We understand why courts adopt these rules. It’s partially for self-preservation; if courts didn’t impose page limits on briefs, for example, many litigants would inflict tomes on courts. And some rules make it easier for the court to find certain essential information, such as the requirement that federal appellate briefs contain a jurisdictional statement.
But we suspect that many other rules are desperate efforts to improve the quality of legal writing, and we don’t think those rules can work. To the contrary, we think courts will still receive plenty of bad briefs, and the rules will reduce the quality of some briefs that might otherwise be truly exceptional.
Many court rules dictating the form of briefs simply try to force incompetent counsel to include in their submission the topics that concern the court. Some court rules require, for example, that a brief begin with a “summary of argument.” A good lawyer, however, is likely to have a few sexy explanatory sentences that would be a better way to start the brief than with a pure summary of the legal argument. Some court rules require a movant to isolate the controlling authority for the relief sought. That’s a tough row to hoe for a litigant trying to make new law. Some court rules require separate sections titled “statement of the case” and “statement of the facts,” even though a gifted writer could almost surely merge the two with grace. And so on.
We doubt that court rules can make bad lawyers good. A disorganized writer is just as capable of producing a rambling, formless screed within these rules as without. Bounded by the rules, the screed will be broken up by subheadings; unbounded, it may not be. Either way, the screed is the screed, the writing is poor, and the court will suffer.
Worse than the rules’ inability to improve bad writing is their pernicious effect on good writing. An able writer knows that the best approach to a complex written communication will vary with the nature of the communication. Not all histories are written in strict chronological order. Not all novels follow the same organizational structure. Not all poetry rhymes. And not all briefs are at their most persuasive, or even their most comprehensible, when chopped up and arranged in precisely the way the various rules mandate.
Judges who are good writers know this. Judges Easterbrook and Posner, both of the Seventh Circuit, are among those who are legendary for the clarity and punch of their opinions. Whatever one thinks of the merits of any given decision, it is impossible to come away from a Posner or Easterbrook opinion without deep admiration for the brilliance of the writing. And both Judge Easterbrook and Judge Posner routinely violate, often flagrantly, the opinion-writing rules laid down at judges’ schools about how to structure decisions. Recommendations to judges about how to structure their opinions can help the uncertain writer accomplish his or her goals; fine writers can often accomplish them much better by abandoning the recommendations.
Why, then, are lawyers’ briefs chained to a Procrustean structure? We understand the pervasive despair of courts that find themselves awash in badly-written briefs and cling to structural rules as a life-preserver. But their hope is misplaced for two reasons.
First, rule-imposed structures will not make bad writing good. Period.

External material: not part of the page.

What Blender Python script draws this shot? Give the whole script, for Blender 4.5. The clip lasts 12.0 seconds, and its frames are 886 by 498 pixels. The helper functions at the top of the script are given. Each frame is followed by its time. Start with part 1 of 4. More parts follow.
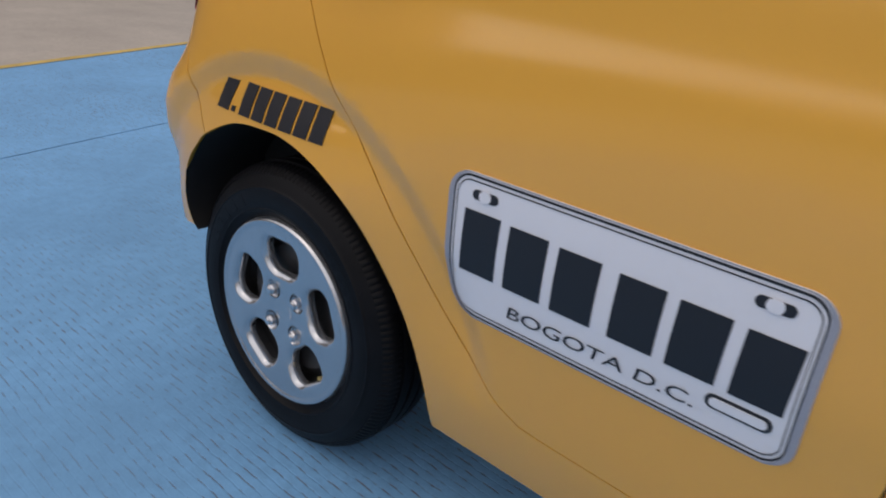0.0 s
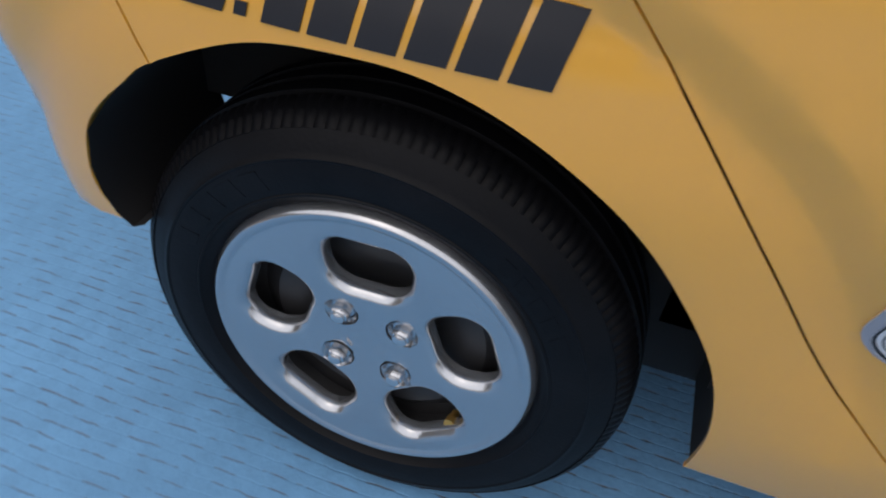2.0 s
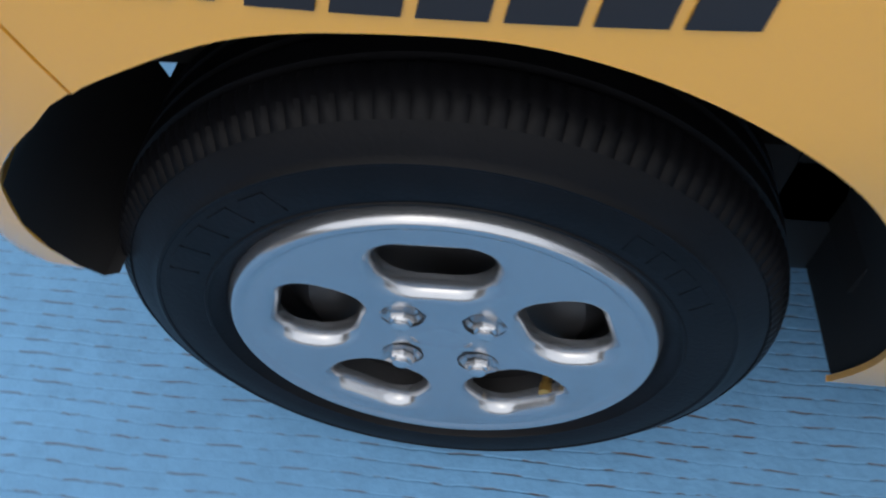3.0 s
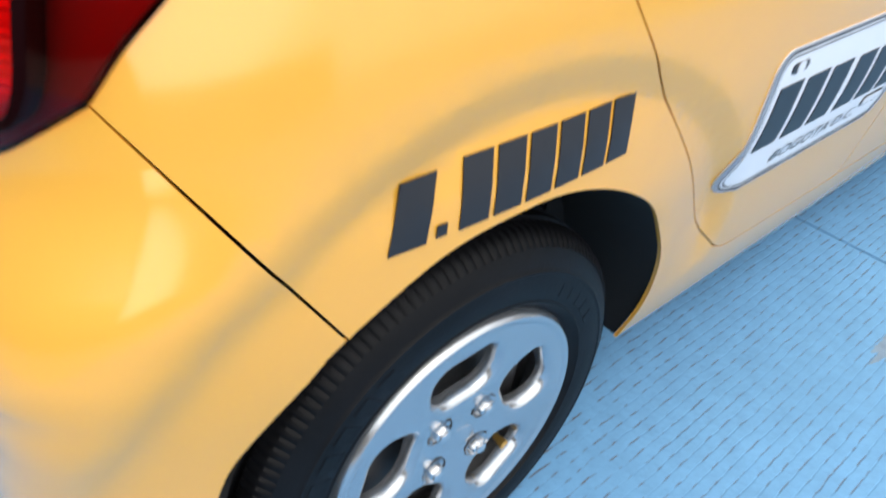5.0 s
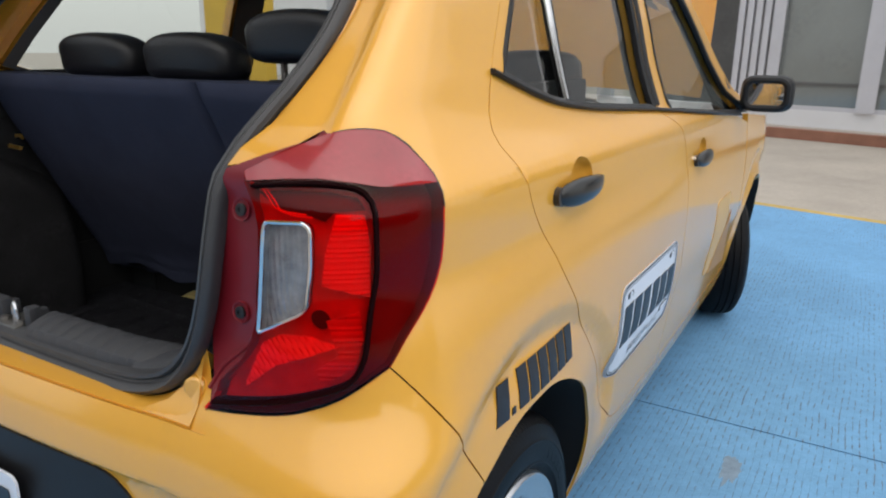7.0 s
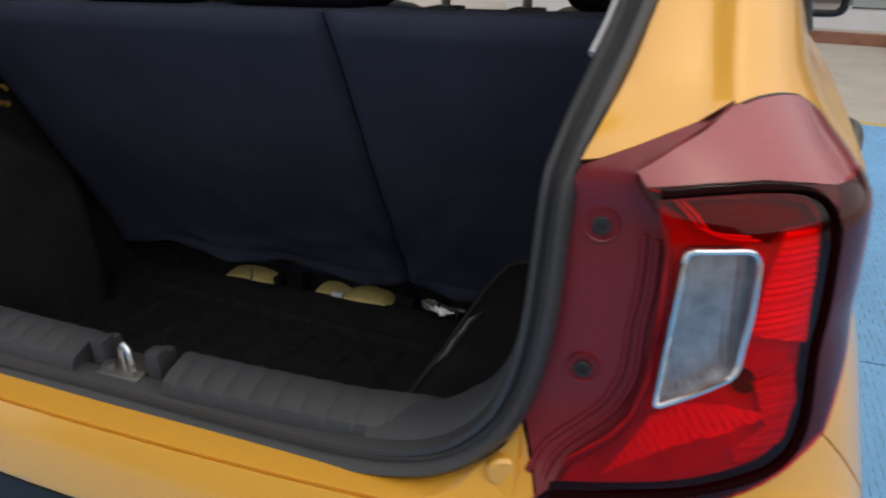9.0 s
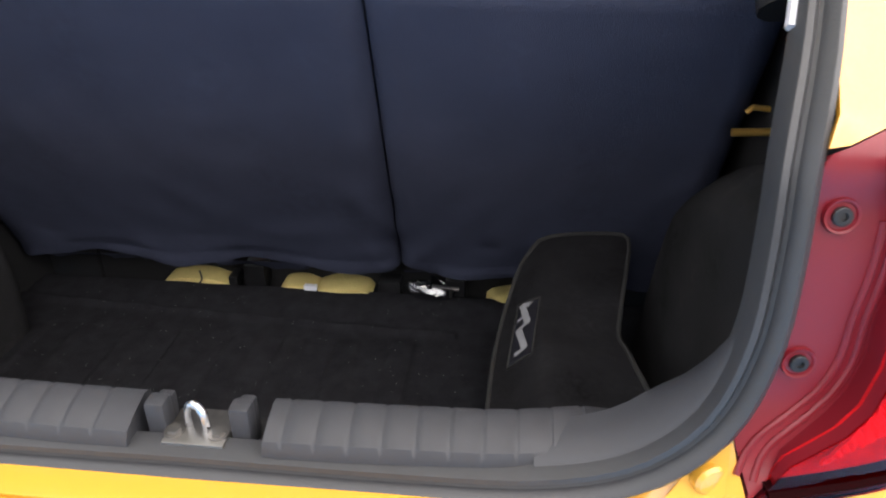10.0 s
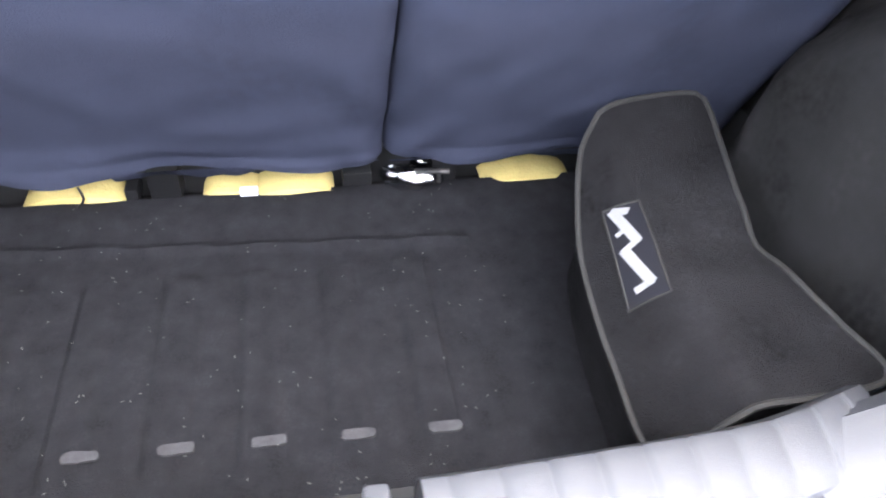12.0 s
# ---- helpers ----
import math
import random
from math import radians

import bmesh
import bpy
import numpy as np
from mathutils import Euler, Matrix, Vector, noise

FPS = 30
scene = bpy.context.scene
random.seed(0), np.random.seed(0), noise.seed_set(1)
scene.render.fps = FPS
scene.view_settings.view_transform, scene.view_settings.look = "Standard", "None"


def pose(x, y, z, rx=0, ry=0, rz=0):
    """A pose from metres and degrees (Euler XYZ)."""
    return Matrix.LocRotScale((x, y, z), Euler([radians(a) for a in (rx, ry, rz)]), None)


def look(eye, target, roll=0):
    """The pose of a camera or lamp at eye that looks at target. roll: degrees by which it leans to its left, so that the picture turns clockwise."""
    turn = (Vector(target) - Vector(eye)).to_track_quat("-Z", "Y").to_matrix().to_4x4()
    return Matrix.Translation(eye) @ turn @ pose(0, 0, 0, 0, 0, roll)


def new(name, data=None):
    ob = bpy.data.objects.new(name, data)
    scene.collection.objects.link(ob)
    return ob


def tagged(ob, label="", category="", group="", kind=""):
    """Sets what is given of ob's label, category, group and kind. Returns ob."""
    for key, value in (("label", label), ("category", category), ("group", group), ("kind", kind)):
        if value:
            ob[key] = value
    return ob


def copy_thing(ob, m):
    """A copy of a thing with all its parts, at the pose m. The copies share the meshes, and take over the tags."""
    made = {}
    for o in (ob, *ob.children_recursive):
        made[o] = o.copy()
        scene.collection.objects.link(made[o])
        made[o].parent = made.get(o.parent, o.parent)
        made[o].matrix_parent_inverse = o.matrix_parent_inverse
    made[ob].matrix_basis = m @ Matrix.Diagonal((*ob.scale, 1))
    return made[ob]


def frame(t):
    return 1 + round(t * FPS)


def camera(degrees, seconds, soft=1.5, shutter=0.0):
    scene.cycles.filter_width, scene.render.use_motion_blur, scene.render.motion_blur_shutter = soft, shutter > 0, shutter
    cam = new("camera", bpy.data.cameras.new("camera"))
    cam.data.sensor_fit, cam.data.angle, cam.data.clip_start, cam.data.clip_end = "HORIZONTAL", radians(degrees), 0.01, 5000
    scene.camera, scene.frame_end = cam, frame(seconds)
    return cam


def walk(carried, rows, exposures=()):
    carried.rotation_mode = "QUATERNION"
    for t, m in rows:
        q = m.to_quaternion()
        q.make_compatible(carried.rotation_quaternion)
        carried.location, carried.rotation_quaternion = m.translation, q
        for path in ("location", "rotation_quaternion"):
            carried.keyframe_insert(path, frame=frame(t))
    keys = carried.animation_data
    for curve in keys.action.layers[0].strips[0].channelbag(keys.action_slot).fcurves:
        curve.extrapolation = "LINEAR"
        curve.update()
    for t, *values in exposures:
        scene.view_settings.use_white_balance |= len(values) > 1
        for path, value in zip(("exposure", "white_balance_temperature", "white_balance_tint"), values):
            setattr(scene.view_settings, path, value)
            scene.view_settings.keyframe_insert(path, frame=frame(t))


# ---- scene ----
cam = camera(64.3, 12.0, soft=2.0, shutter=0.35)
PATH = [
    (0, (0.953, -1.492, 0.975), (-0.189, -0.063, 0.166), 6.1),
    (0.5, (0.77, -1.458, 0.956), (-0.293, -0.008, 0.079), 5.3),
    (1, (0.573, -1.377, 0.924), (-0.315, 0.045, -0.167), 7.1),
    (1.5, (0.392, -1.319, 0.907), (-0.291, 0.151, -0.265), 8.0),
    (2, (0.189, -1.23, 0.894), (-0.177, 0.214, -0.44), 6.9),
    (2.5, (0.108, -1.12, 0.859), (-0.064, 0.226, -0.609), 3.8),
    (3, (0.041, -1.053, 0.849), (-0.108, 0.093, -0.784), -1.5),
    (3.2, (0.001, -1.026, 0.838), (-0.013, 0.115, -0.804), -0.7),
    (4.8, (-0.351, -1.123, 0.959), (0.617, 0.016, -0.369), 3.9),
    (5, (-0.397, -1.128, 0.996), (0.688, 0.025, -0.226), 4.8),
    (5.5, (-0.554, -1.12, 1.052), (0.81, -0.043, 0.062), 1.2),
    (6, (-0.696, -1.147, 1.095), (0.825, -0.104, 0.322), 1.4),
    (6.5, (-0.852, -1.181, 1.13), (0.72, -0.131, 0.478), 1.9),
    (6.7, (-0.905, -1.193, 1.15), (0.702, -0.156, 0.564), 1.2),
    (8.3, (-0.966, -0.821, 1.187), (0.817, -0.145, 0.583), -2.4),
    (8.5, (-0.918, -0.765, 1.181), (0.857, -0.125, 0.517), -2.4),
    (9, (-0.877, -0.612, 1.186), (0.836, 0.053, 0.395), -0.2),
    (9.5, (-0.875, -0.416, 1.198), (0.9, -0.061, 0.348), -1.3),
    (10, (-0.846, -0.284, 1.202), (0.917, -0.126, 0.271), 0.5),
    (10.5, (-0.74, -0.23, 1.183), (0.978, -0.208, 0.161), 0.2),
    (11, (-0.624, -0.165, 1.163), (0.959, -0.278, -0.055), 1.7),
    (11.5, (-0.56, -0.126, 1.145), (0.921, -0.346, -0.182), 2.8),
    (12, (-0.525, -0.024, 1.134), (0.9, -0.371, -0.226), 4.8),
]
walk(cam, [(t, look(eye, target, roll)) for t, eye, target, roll in PATH],
     exposures=[(0, -0.35, 6600, 16), (1.5, -0.2, 6500, 15), (3.0, 0.0, 6200, 10), (5.0, 0.8, 6400, 7), (5.5, 0.6, 6400, 6), (6.0, 0.45, 6400, 6), (6.5, 0.35, 6450, 7), (8.3, 0.0, 6500, 9), (9.0, 0.05, 6600, 9),
                (9.5, 0.65, 6600, 10), (10.0, 1.65, 6600, 12), (10.5, 2.05, 6450, 13), (11.0, 2.7, 6250, 13), (11.5, 3.6, 6150, 13), (12.0, 4.0, 6100, 13)])

# ---- light ----
SUN_AZ, SUN_EL = radians(205), radians(62)
world = bpy.data.worlds.new("sky")
scene.world = world
world.use_nodes = True
wn = world.node_tree
sky = wn.nodes.new("ShaderNodeTexSky")
sky.sky_type, sky.sun_disc = "NISHITA", False
sky.sun_elevation, sky.sun_rotation = SUN_EL, SUN_AZ
sky.dust_density, sky.air_density = 4.0, 1.0
haze = wn.nodes.new("ShaderNodeMix")
haze.data_type = "RGBA"
haze.inputs["Factor"].default_value, haze.inputs["B"].default_value = 0.65, (7.5, 7.4, 7.2, 1)
wn.links.new(sky.outputs[0], haze.inputs["A"])
wn.links.new(haze.outputs["Result"], wn.nodes["Background"].inputs[0])
wn.nodes["Background"].inputs[1].default_value = 0.13
sun = new("sun", bpy.data.lights.new("sun", "SUN"))
sun.data.energy, sun.data.angle, sun.data.color = 1.15, radians(115), (1.0, 0.96, 0.9)
sun.matrix_world = look((0, 0, 0), (-math.sin(SUN_AZ) * math.cos(SUN_EL), -math.cos(SUN_AZ) * math.cos(SUN_EL), -math.sin(SUN_EL)))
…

Second, rule-imposed structures can make good writing worse. A skillful brief-writer left unfettered might well produce a better brief than the same writer bound into a rigid structure. Procrustes’ bed did not fit all travelers, and Procrustes’ rack and sword badly hurt some of them.
We know that courts will never eliminate the constraints they place on briefs, and perhaps that refusal makes good sense. But courts should recognize that those rules constrain excellence as surely as they constrain mediocrity, and we must all live with the results.